- _WORK TO BE COMPLETED_
Restate, word for word, all of the material shown below.

(Data extracted from a collection)
↓↓↓

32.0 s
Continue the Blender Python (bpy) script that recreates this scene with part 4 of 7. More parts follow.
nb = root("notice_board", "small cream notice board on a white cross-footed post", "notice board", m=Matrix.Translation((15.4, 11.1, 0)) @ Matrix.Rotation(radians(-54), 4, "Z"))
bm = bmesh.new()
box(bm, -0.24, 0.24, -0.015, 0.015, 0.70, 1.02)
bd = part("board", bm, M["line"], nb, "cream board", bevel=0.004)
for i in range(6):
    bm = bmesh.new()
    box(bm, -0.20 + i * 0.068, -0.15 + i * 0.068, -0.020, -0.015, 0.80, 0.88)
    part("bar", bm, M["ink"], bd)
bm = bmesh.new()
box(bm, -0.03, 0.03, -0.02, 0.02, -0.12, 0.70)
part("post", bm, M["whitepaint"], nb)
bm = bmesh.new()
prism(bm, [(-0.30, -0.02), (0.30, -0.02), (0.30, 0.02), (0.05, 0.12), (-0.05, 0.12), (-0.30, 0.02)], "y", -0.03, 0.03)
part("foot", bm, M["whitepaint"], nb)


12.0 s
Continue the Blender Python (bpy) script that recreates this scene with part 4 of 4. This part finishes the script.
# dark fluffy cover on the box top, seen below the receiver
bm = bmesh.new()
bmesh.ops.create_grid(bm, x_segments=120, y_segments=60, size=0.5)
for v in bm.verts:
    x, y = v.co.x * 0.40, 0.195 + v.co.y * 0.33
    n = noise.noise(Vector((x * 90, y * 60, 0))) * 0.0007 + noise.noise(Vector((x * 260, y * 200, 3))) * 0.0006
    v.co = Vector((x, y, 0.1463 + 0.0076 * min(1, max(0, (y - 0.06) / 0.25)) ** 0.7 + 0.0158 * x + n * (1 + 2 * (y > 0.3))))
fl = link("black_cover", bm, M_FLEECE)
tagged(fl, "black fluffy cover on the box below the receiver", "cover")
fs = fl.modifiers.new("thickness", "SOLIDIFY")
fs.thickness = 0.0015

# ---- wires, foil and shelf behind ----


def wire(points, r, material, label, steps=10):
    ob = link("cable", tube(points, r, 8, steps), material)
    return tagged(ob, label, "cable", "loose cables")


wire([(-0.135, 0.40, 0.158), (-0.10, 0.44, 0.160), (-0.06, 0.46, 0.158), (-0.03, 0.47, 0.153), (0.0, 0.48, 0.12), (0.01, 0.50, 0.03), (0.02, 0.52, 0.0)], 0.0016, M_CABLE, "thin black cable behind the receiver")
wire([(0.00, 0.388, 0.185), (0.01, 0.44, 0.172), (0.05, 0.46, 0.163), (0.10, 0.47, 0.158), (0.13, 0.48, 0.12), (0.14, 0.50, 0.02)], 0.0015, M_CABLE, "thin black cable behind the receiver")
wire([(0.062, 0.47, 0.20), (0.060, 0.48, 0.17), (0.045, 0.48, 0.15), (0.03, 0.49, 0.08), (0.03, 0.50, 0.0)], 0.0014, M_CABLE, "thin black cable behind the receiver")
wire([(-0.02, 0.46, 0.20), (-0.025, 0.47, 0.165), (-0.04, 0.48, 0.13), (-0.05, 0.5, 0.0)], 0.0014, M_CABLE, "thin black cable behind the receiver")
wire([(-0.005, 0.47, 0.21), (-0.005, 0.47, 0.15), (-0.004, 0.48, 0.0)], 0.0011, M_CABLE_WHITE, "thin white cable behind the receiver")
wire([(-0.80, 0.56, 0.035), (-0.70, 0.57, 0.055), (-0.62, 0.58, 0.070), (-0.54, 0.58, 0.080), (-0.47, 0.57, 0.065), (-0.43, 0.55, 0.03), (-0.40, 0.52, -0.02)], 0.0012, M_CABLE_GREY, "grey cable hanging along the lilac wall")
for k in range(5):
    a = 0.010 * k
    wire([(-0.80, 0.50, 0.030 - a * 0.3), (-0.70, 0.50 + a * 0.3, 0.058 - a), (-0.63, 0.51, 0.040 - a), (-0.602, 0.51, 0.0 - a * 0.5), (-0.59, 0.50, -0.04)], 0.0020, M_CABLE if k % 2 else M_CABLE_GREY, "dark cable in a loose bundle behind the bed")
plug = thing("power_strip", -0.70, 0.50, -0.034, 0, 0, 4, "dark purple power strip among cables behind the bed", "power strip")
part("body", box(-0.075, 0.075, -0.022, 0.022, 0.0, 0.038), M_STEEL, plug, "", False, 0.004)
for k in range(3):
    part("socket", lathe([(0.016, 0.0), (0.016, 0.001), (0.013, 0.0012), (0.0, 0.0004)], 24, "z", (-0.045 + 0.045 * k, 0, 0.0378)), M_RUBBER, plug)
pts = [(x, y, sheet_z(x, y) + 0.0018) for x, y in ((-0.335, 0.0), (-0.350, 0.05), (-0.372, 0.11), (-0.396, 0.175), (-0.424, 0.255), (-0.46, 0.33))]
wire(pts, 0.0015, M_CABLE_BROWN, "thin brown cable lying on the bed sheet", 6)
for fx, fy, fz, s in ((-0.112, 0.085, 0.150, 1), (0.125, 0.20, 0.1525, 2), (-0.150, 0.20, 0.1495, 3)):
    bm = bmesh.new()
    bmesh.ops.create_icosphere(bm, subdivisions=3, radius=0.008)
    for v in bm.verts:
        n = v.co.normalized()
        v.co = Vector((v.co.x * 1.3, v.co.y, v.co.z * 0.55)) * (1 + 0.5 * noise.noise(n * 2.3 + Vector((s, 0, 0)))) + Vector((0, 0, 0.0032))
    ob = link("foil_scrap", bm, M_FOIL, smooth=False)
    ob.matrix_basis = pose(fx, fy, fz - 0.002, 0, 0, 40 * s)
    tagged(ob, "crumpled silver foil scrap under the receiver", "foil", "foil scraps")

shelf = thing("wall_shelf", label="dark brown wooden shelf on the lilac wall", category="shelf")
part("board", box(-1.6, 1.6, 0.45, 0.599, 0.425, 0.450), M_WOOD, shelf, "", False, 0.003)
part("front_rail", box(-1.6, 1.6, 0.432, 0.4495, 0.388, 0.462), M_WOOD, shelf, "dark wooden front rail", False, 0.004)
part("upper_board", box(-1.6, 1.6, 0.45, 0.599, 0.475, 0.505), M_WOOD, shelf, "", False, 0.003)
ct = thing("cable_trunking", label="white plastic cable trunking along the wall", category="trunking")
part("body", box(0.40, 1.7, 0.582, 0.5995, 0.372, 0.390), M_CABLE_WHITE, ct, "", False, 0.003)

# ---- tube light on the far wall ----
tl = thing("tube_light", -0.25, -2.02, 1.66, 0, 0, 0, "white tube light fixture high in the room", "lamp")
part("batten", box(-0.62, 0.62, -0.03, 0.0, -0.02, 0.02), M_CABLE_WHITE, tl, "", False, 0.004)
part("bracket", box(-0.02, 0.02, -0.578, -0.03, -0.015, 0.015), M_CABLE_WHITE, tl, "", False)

↑↑↑

- _THE RESPONSE_
32.0 s
Continue the Blender Python (bpy) script that recreates this scene with part 4 of 7. More parts follow.
nb = root("notice_board", "small cream notice board on a white cross-footed post", "notice board", m=Matrix.Translation((15.4, 11.1, 0)) @ Matrix.Rotation(radians(-54), 4, "Z"))
bm = bmesh.new()
box(bm, -0.24, 0.24, -0.015, 0.015, 0.70, 1.02)
bd = part("board", bm, M["line"], nb, "cream board", bevel=0.004)
for i in range(6):
    bm = bmesh.new()
    box(bm, -0.20 + i * 0.068, -0.15 + i * 0.068, -0.020, -0.015, 0.80, 0.88)
    part("bar", bm, M["ink"], bd)
bm = bmesh.new()
box(bm, -0.03, 0.03, -0.02, 0.02, -0.12, 0.70)
part("post", bm, M["whitepaint"], nb)
bm = bmesh.new()
prism(bm, [(-0.30, -0.02), (0.30, -0.02), (0.30, 0.02), (0.05, 0.12), (-0.05, 0.12), (-0.30, 0.02)], "y", -0.03, 0.03)
part("foot", bm, M["whitepaint"], nb)


12.0 s
Continue the Blender Python (bpy) script that recreates this scene with part 4 of 4. This part finishes the script.
# dark fluffy cover on the box top, seen below the receiver
bm = bmesh.new()
bmesh.ops.create_grid(bm, x_segments=120, y_segments=60, size=0.5)
for v in bm.verts:
    x, y = v.co.x * 0.40, 0.195 + v.co.y * 0.33
    n = noise.noise(Vector((x * 90, y * 60, 0))) * 0.0007 + noise.noise(Vector((x * 260, y * 200, 3))) * 0.0006
    v.co = Vector((x, y, 0.1463 + 0.0076 * min(1, max(0, (y - 0.06) / 0.25)) ** 0.7 + 0.0158 * x + n * (1 + 2 * (y > 0.3))))
fl = link("black_cover", bm, M_FLEECE)
tagged(fl, "black fluffy cover on the box below the receiver", "cover")
fs = fl.modifiers.new("thickness", "SOLIDIFY")
fs.thickness = 0.0015

# ---- wires, foil and shelf behind ----


def wire(points, r, material, label, steps=10):
    ob = link("cable", tube(points, r, 8, steps), material)
    return tagged(ob, label, "cable", "loose cables")


wire([(-0.135, 0.40, 0.158), (-0.10, 0.44, 0.160), (-0.06, 0.46, 0.158), (-0.03, 0.47, 0.153), (0.0, 0.48, 0.12), (0.01, 0.50, 0.03), (0.02, 0.52, 0.0)], 0.0016, M_CABLE, "thin black cable behind the receiver")
wire([(0.00, 0.388, 0.185), (0.01, 0.44, 0.172), (0.05, 0.46, 0.163), (0.10, 0.47, 0.158), (0.13, 0.48, 0.12), (0.14, 0.50, 0.02)], 0.0015, M_CABLE, "thin black cable behind the receiver")
wire([(0.062, 0.47, 0.20), (0.060, 0.48, 0.17), (0.045, 0.48, 0.15), (0.03, 0.49, 0.08), (0.03, 0.50, 0.0)], 0.0014, M_CABLE, "thin black cable behind the receiver")
wire([(-0.02, 0.46, 0.20), (-0.025, 0.47, 0.165), (-0.04, 0.48, 0.13), (-0.05, 0.5, 0.0)], 0.0014, M_CABLE, "thin black cable behind the receiver")
wire([(-0.005, 0.47, 0.21), (-0.005, 0.47, 0.15), (-0.004, 0.48, 0.0)], 0.0011, M_CABLE_WHITE, "thin white cable behind the receiver")
wire([(-0.80, 0.56, 0.035), (-0.70, 0.57, 0.055), (-0.62, 0.58, 0.070), (-0.54, 0.58, 0.080), (-0.47, 0.57, 0.065), (-0.43, 0.55, 0.03), (-0.40, 0.52, -0.02)], 0.0012, M_CABLE_GREY, "grey cable hanging along the lilac wall")
for k in range(5):
    a = 0.010 * k
    wire([(-0.80, 0.50, 0.030 - a * 0.3), (-0.70, 0.50 + a * 0.3, 0.058 - a), (-0.63, 0.51, 0.040 - a), (-0.602, 0.51, 0.0 - a * 0.5), (-0.59, 0.50, -0.04)], 0.0020, M_CABLE if k % 2 else M_CABLE_GREY, "dark cable in a loose bundle behind the bed")
plug = thing("power_strip", -0.70, 0.50, -0.034, 0, 0, 4, "dark purple power strip among cables behind the bed", "power strip")
part("body", box(-0.075, 0.075, -0.022, 0.022, 0.0, 0.038), M_STEEL, plug, "", False, 0.004)
for k in range(3):
    part("socket", lathe([(0.016, 0.0), (0.016, 0.001), (0.013, 0.0012), (0.0, 0.0004)], 24, "z", (-0.045 + 0.045 * k, 0, 0.0378)), M_RUBBER, plug)
pts = [(x, y, sheet_z(x, y) + 0.0018) for x, y in ((-0.335, 0.0), (-0.350, 0.05), (-0.372, 0.11), (-0.396, 0.175), (-0.424, 0.255), (-0.46, 0.33))]
wire(pts, 0.0015, M_CABLE_BROWN, "thin brown cable lying on the bed sheet", 6)
for fx, fy, fz, s in ((-0.112, 0.085, 0.150, 1), (0.125, 0.20, 0.1525, 2), (-0.150, 0.20, 0.1495, 3)):
    bm = bmesh.new()
    bmesh.ops.create_icosphere(bm, subdivisions=3, radius=0.008)
    for v in bm.verts:
        n = v.co.normalized()
        v.co = Vector((v.co.x * 1.3, v.co.y, v.co.z * 0.55)) * (1 + 0.5 * noise.noise(n * 2.3 + Vector((s, 0, 0)))) + Vector((0, 0, 0.0032))
    ob = link("foil_scrap", bm, M_FOIL, smooth=False)
    ob.matrix_basis = pose(fx, fy, fz - 0.002, 0, 0, 40 * s)
    tagged(ob, "crumpled silver foil scrap under the receiver", "foil", "foil scraps")

shelf = thing("wall_shelf", label="dark brown wooden shelf on the lilac wall", category="shelf")
part("board", box(-1.6, 1.6, 0.45, 0.599, 0.425, 0.450), M_WOOD, shelf, "", False, 0.003)
part("front_rail", box(-1.6, 1.6, 0.432, 0.4495, 0.388, 0.462), M_WOOD, shelf, "dark wooden front rail", False, 0.004)
part("upper_board", box(-1.6, 1.6, 0.45, 0.599, 0.475, 0.505), M_WOOD, shelf, "", False, 0.003)
ct = thing("cable_trunking", label="white plastic cable trunking along the wall", category="trunking")
part("body", box(0.40, 1.7, 0.582, 0.5995, 0.372, 0.390), M_CABLE_WHITE, ct, "", False, 0.003)

# ---- tube light on the far wall ----
tl = thing("tube_light", -0.25, -2.02, 1.66, 0, 0, 0, "white tube light fixture high in the room", "lamp")
part("batten", box(-0.62, 0.62, -0.03, 0.0, -0.02, 0.02), M_CABLE_WHITE, tl, "", False, 0.004)
part("bracket", box(-0.02, 0.02, -0.578, -0.03, -0.015, 0.015), M_CABLE_WHITE, tl, "", False)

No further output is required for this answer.